1 thought on “Start Up No.1669: Facebook goes full Meta, Apple sales crimped by supply chain, YouTube v Roku gets nasty, and more

  1. Here’s the comment I made on Lessig’s piece, responding to his idea of code somehow being legislated by “the limits evolution has built within our brains”:

    I probably shouldn’t risk even a comment, on the principle of “When elephants fight, the grass suffers”. But it’s deeply bothering me the way the world seems to have gone mad these days about the Satanic algorithms, the Devil’s computers, the AI Antichrist, etc. We aren’t built in terms of evolution to have one person video/audio address billions of other people. But nobody would propose a limit on audience numbers of a broadcast (saying we must slow down the creation of cults of personality).
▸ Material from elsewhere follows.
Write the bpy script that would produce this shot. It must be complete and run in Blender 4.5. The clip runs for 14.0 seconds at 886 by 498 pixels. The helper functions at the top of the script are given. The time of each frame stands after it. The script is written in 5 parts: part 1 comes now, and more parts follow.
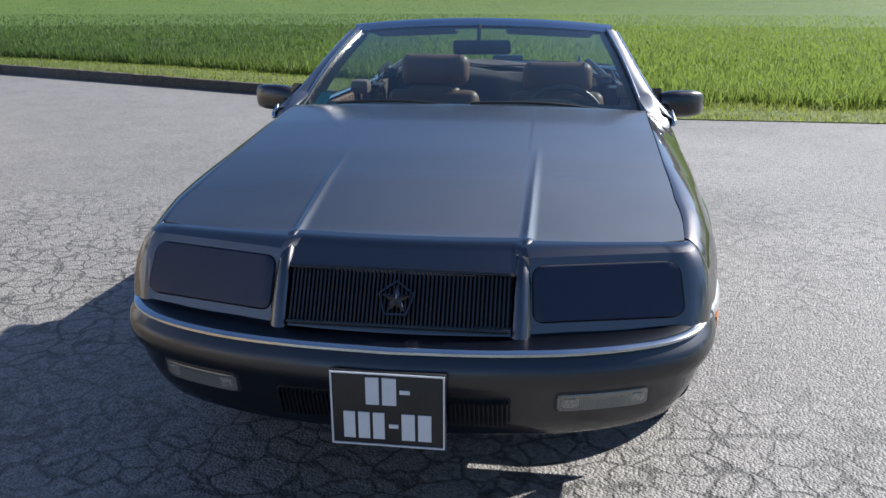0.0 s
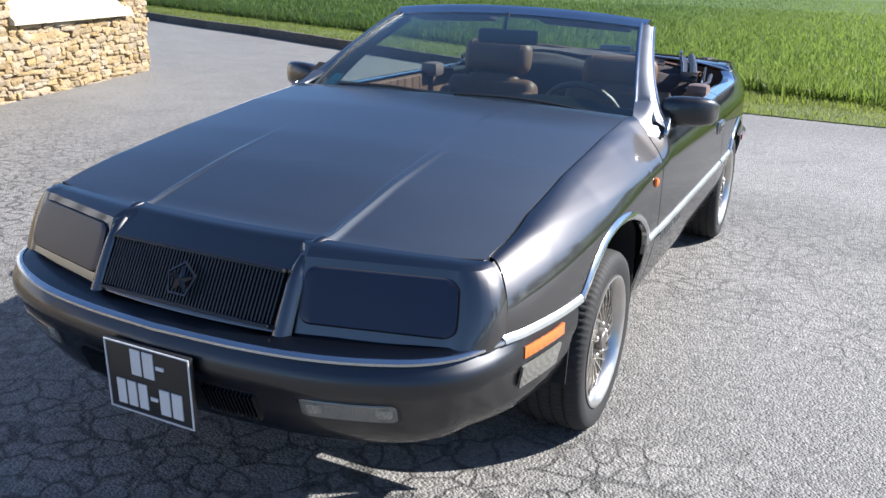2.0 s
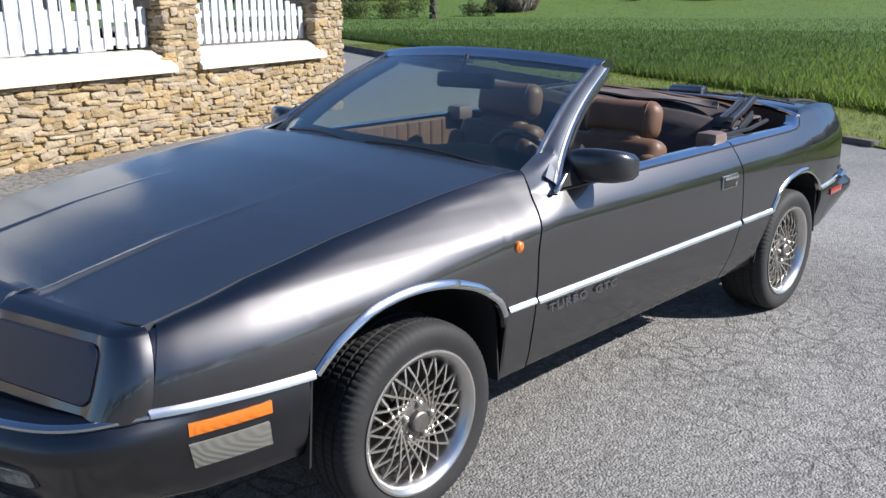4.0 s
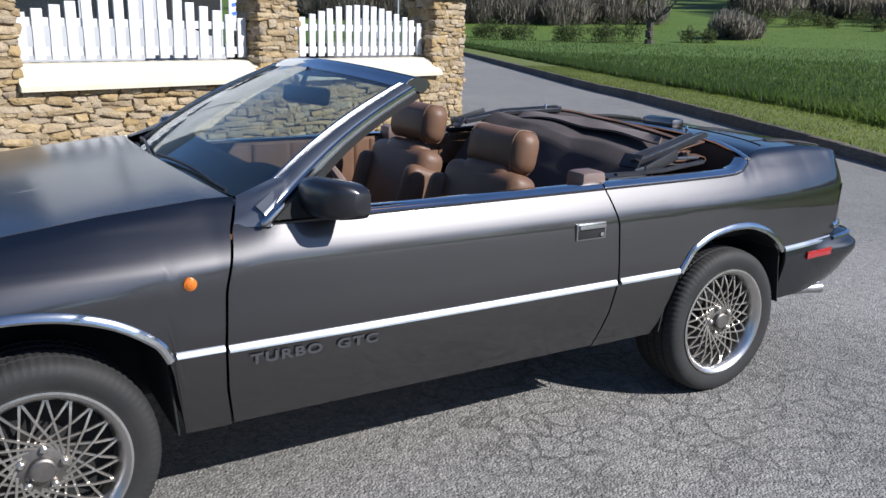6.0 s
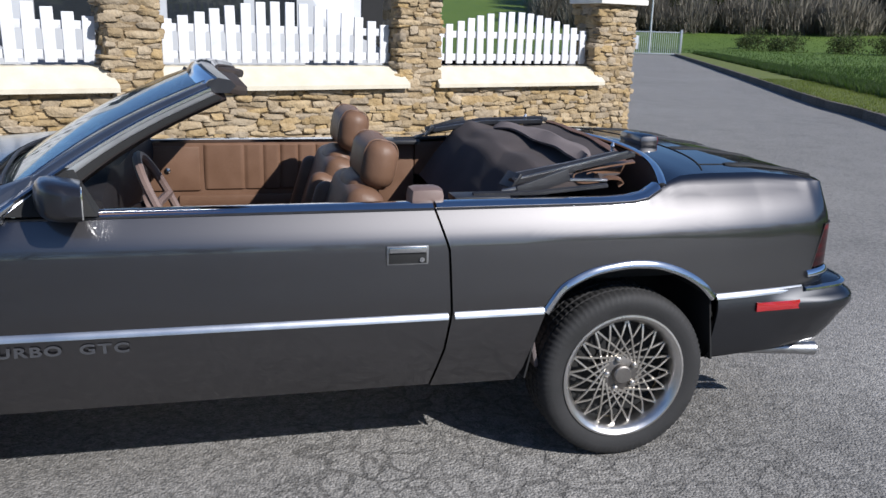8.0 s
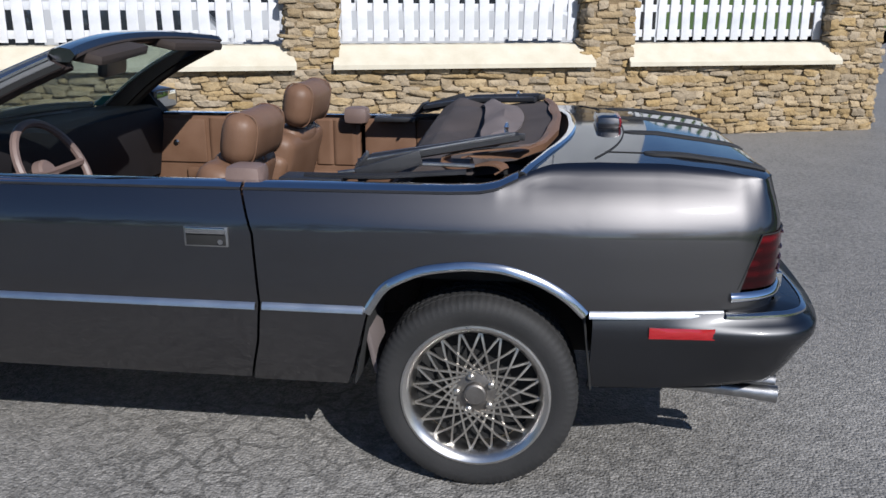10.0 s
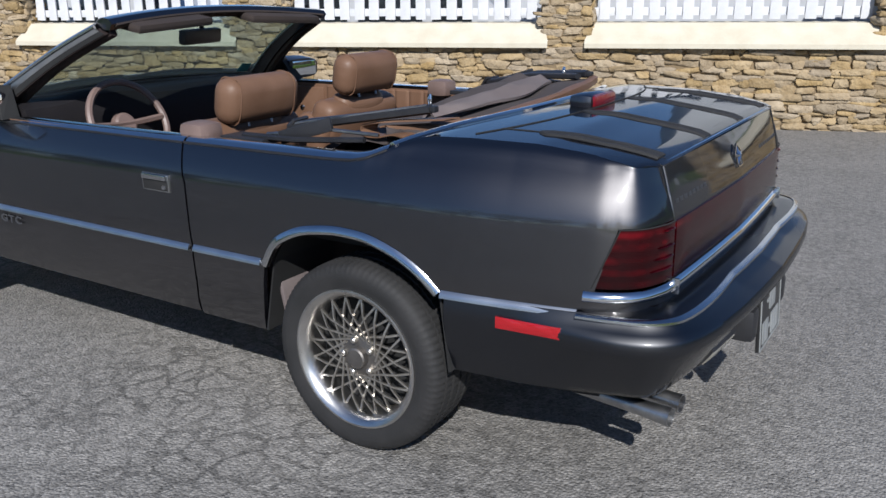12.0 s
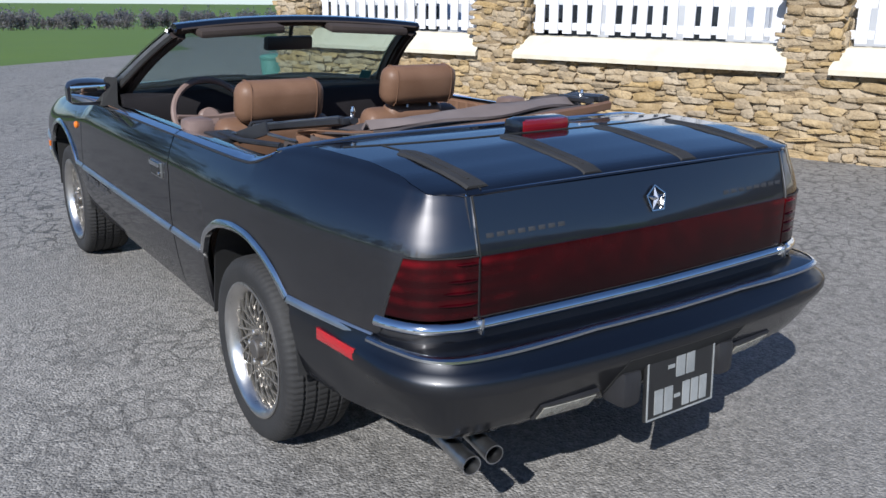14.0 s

In evolutionary terms, we’re not even really built to handle *print*, mass literacy being a very recent social technology. Setting the acceptable limits at “the stuff I grew up with” – mass print, radio, broadcast TV, and maybe older Internet media – but not “the newfangled SCARY STUFF” – e.g. outrage-driven social media – seems to me to be a fool’s errand.

    Don’t get me wrong, I think there’s horrible structural issues at play. But I believe it all has far more to do with neoliberalism and the drive to destroy civic society and public goods. Trying to regulate how much outrage can be mongered and the exact way it’s permitted to be done, just seems to me completely the wrong way around.